The global intellectual community’s engagement with Korean cinema has moved well beyond casual viewing. On Reddit’s r/criterion — the platform’s most analytically rigorous film community — threads analysing the mise-en-scène of Parasite, the moral architecture of Oldboy, and the epistemological structure of Burning regularly accumulate thousands of upvotes and hundreds of substantive comments. These are not fan discussions. They are, in many cases, university-level film analysis conducted in public, by readers from every continent.

The academic world has followed. MIT Press published a dedicated philosophical study of Bong Joon-ho’s filmography in 2024, arguing that his cinema is not merely engaged with philosophy but is “radically philosophical” — that spatial choices in films like Parasite and Snowpiercer function as genuine philosophical propositions about imprisonment, liberation, and the semiotics of social space. Peer-reviewed journals in film studies now regularly publish analyses of Korean films through the frameworks of Lacanian psychoanalysis, Deleuzian cinema theory, and post-colonial studies.

Park Chan-wook’s 2026 Cannes appointment has dramatically accelerated this process. When the festival president describes him as the representative of “a country deeply engaged with the questioning of our time,” she is not offering a polite diplomatic compliment. She is making a claim about intellectual priority — about which national cinema is currently asking the most urgent questions.
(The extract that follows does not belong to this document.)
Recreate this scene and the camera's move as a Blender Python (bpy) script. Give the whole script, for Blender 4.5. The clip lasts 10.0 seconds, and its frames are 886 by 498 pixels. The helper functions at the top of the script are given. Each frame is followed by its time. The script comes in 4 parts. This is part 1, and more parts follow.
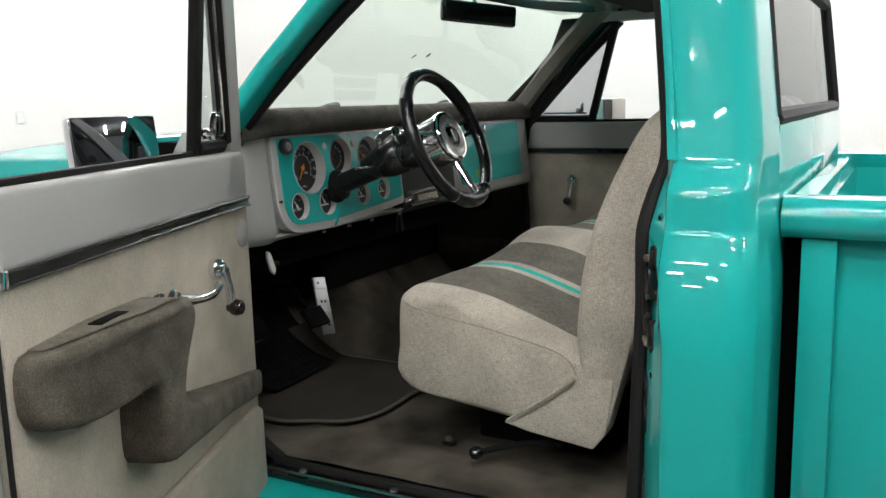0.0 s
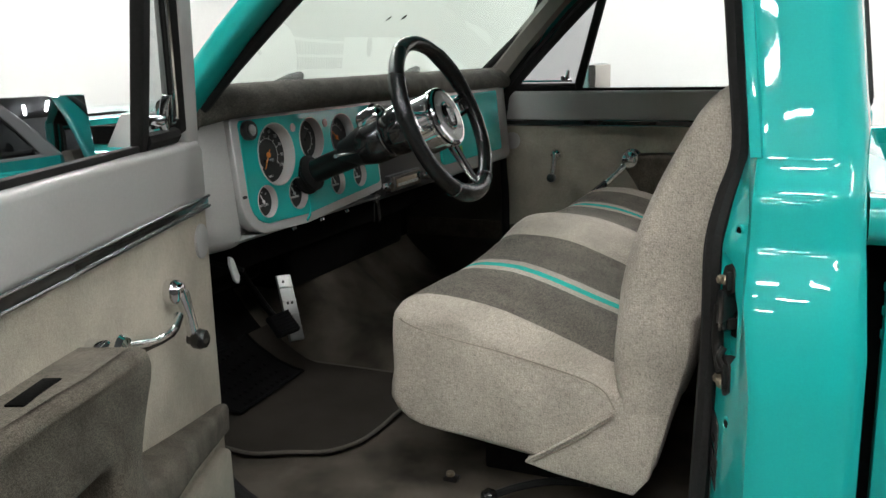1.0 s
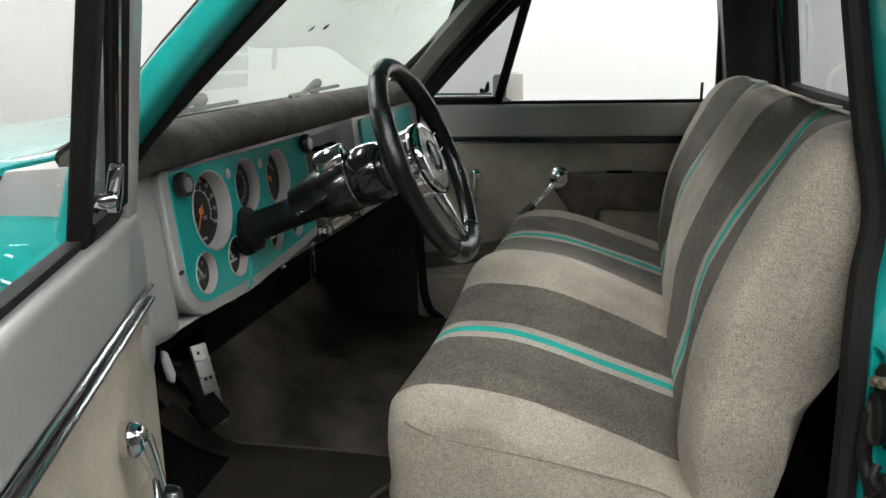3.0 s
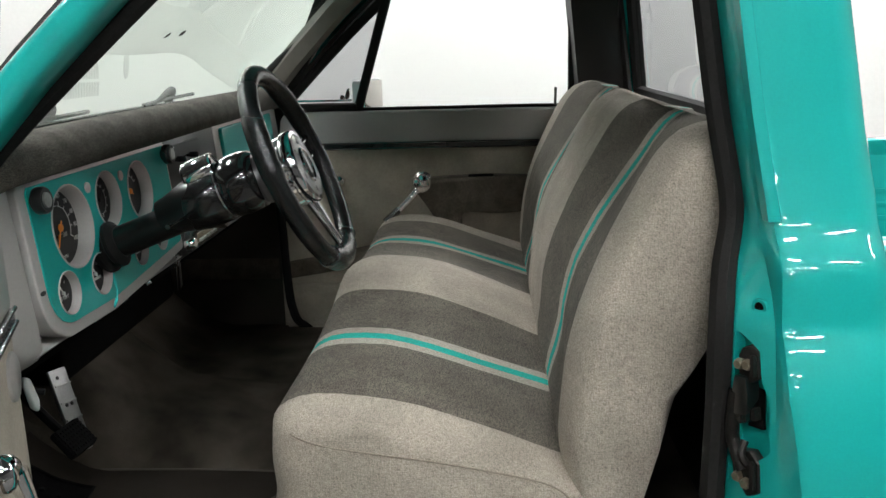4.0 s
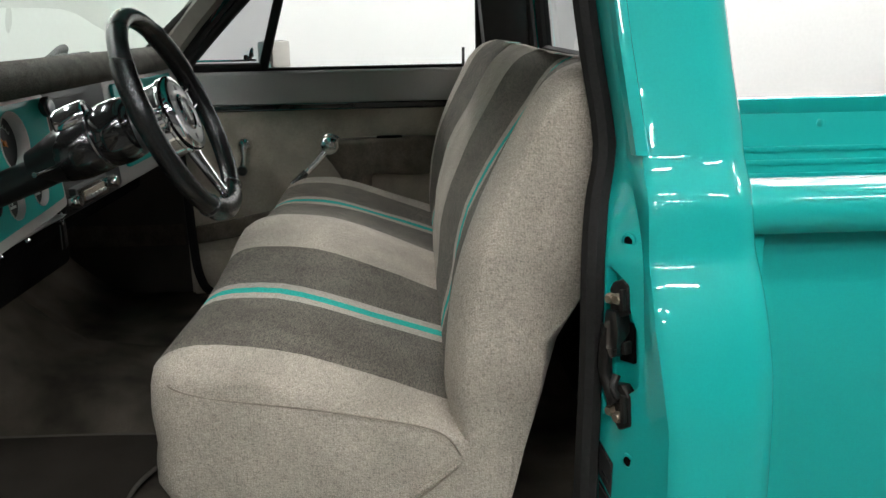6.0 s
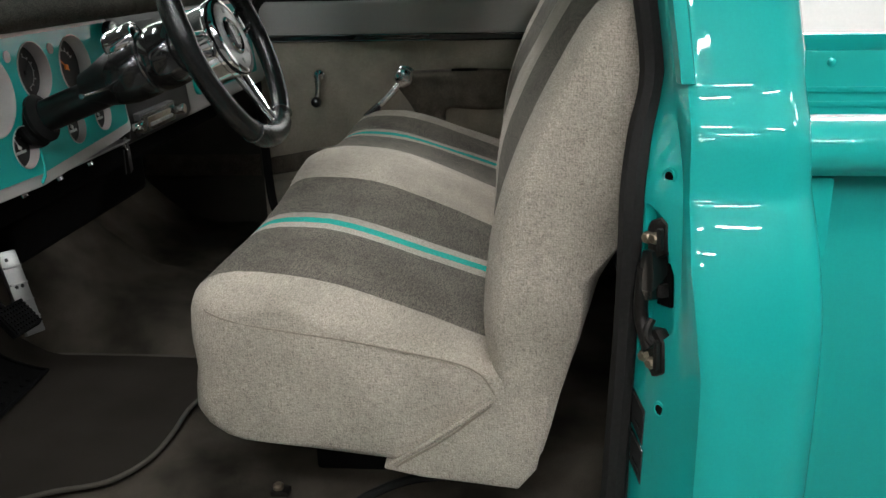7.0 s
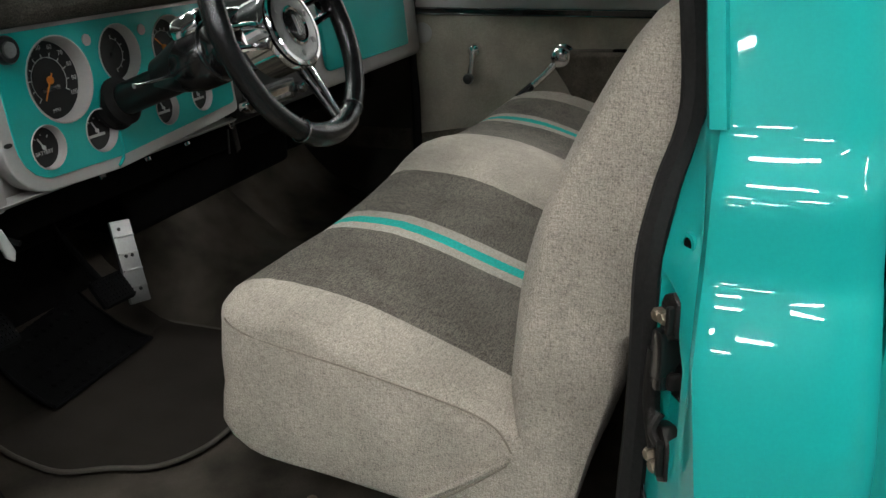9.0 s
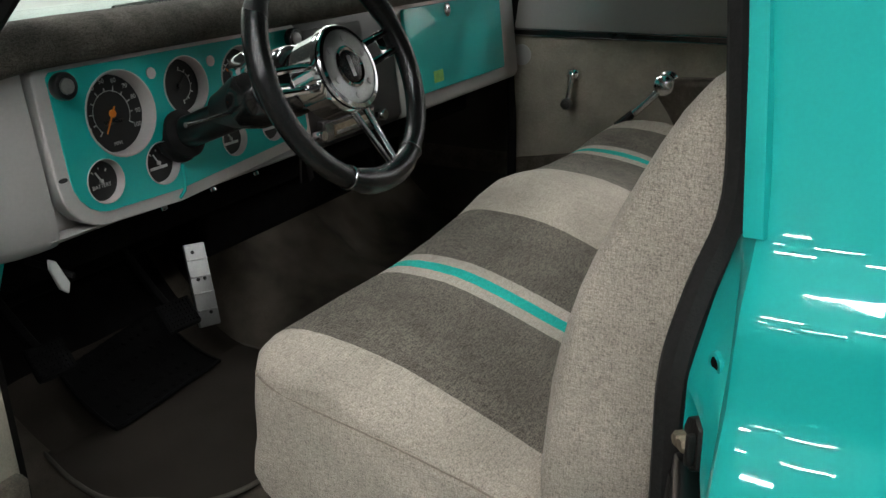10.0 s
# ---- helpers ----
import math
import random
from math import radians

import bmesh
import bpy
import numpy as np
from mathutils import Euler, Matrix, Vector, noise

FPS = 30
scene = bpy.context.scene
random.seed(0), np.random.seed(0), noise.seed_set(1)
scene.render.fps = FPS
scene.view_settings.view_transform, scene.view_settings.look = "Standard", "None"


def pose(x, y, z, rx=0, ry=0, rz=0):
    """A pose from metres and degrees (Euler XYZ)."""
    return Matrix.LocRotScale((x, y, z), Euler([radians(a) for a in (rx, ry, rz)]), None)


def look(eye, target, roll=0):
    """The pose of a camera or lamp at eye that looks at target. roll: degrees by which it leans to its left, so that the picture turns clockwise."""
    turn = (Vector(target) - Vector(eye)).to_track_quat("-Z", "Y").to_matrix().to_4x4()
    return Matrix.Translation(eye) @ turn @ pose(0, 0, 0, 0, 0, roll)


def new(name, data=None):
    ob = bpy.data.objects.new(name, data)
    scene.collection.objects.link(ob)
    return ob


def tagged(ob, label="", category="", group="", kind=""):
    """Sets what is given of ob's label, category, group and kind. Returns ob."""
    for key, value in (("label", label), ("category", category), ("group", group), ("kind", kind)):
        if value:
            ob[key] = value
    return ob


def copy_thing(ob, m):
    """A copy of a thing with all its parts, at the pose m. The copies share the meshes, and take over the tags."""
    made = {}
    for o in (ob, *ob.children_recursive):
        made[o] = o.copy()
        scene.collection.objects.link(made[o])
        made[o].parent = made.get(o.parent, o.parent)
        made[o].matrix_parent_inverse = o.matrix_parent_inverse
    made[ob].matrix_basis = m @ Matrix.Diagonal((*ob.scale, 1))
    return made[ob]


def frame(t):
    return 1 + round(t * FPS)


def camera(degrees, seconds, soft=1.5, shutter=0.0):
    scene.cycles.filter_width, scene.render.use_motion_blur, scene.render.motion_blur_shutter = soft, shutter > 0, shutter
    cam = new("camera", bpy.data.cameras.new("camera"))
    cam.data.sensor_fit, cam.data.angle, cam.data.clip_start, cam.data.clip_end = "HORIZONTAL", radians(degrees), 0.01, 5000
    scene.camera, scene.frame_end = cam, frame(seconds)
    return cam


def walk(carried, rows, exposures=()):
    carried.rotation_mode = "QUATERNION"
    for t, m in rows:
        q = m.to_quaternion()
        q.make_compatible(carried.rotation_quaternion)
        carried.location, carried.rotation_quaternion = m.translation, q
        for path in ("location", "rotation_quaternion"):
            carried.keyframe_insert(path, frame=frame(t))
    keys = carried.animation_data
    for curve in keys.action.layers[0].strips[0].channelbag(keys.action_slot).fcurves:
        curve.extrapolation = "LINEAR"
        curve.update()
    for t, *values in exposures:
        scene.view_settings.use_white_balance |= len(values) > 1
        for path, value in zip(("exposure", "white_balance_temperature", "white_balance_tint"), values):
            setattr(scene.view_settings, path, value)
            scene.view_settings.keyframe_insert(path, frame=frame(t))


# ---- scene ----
cam = camera(53.9, 10.0)
PATH = [
    (0, (-2.398, -0.371, 1.432), (-0.661, 0.564, 1.097), -1.4),
    (0.5, (-2.282, -0.229, 1.454), (-0.523, 0.641, 1.064), -1.4),
    (1, (-2.156, -0.111, 1.468), (-0.376, 0.692, 1.036), -1.4),
    (1.5, (-2.037, 0.024, 1.478), (-0.232, 0.755, 1.023), -1.5),
    (2, (-1.964, 0.134, 1.503), (-0.132, 0.79, 1.039), -1.4),
    (3.5, (-1.913, 0.314, 1.535), (0.016, 0.581, 1.079), -1.5),
    (4, (-1.925, 0.318, 1.534), (0.021, 0.416, 1.079), -1.5),
    (4.5, (-1.933, 0.311, 1.531), (0.014, 0.282, 1.075), -1.5),
    (5, (-1.94, 0.305, 1.516), (0.003, 0.19, 1.056), -1.5),
    (6.5, (-1.898, 0.202, 1.469), (0.019, 0.239, 0.9), -1.0),
    (7, (-1.878, 0.163, 1.459), (0.011, 0.335, 0.824), -1.2),
    (7.5, (-1.85, 0.118, 1.455), (0.003, 0.422, 0.768), -1.2),
    (8, (-1.81, 0.062, 1.464), (0.008, 0.498, 0.755), -1.3),
    (8.5, (-1.755, 0.008, 1.473), (0.029, 0.561, 0.758), -1.4),
    (9, (-1.664, -0.055, 1.497), (0.079, 0.613, 0.78), -1.3),
    (9.5, (-1.596, -0.097, 1.521), (0.097, 0.694, 0.809), -1.2),
    (10, (-1.531, -0.111, 1.542), (0.095, 0.812, 0.832), -1.3),
]
walk(cam, [(t, look(eye, target, roll)) for t, eye, target, roll in PATH], exposures=((0, 0.10), (2.0, 0.10), (5.0, 0.06), (7.0, 0.02), (8.5, -0.06), (10.0, -0.1)))


# ---- world and light ----
world = bpy.data.worlds.new("world")
scene.world = world
world.use_nodes = True
world.node_tree.nodes["Background"].inputs["Color"].default_value = (0.9, 0.95, 1.0, 1)
world.node_tree.nodes["Background"].inputs["Strength"].default_value = 0.02
LAMP = 102.0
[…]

Korean cinema does not illustrate its social arguments — it constructs them. The mise-en-scène is the philosophy. The architecture is the argument. The genre is the trap.— CoreaDesk Editorial Analysis, 2026

The Convergence: K-pop, K-drama, K-literature, K-cinema — and What Comes Next

Park Chan-wook’s Cannes presidency arrives at a precise cultural moment. In the same period, Han Kang has won the Nobel Prize in Literature. Squid Game has shattered Netflix viewership records. BTS has sold out stadiums on every continent. K-beauty has become a global industry worth over $10 billion annually. Each of these achievements belongs to a different cultural register, but together they constitute something larger: the emergence of Korea as a civilisational force in global culture — not merely a source of entertaining products, but a generator of original ideas about what it means to be human in the 21st century.

Philosophical K-cinema is the deepest layer of this emergence. Entertainment fades with the next trend cycle. Philosophy endures. The questions that Bong Joon-ho asks about capital and space in Parasite, that Park Chan-wook asks about desire and revenge in Oldboy, that Lee Chang-dong asks about grief and invisibility in Burning — these questions will outlast any streaming algorithm. They are the questions that every serious reader, viewer, and thinker will eventually have to engage with, because they are questions about conditions that are not uniquely Korean. They are conditions of the world.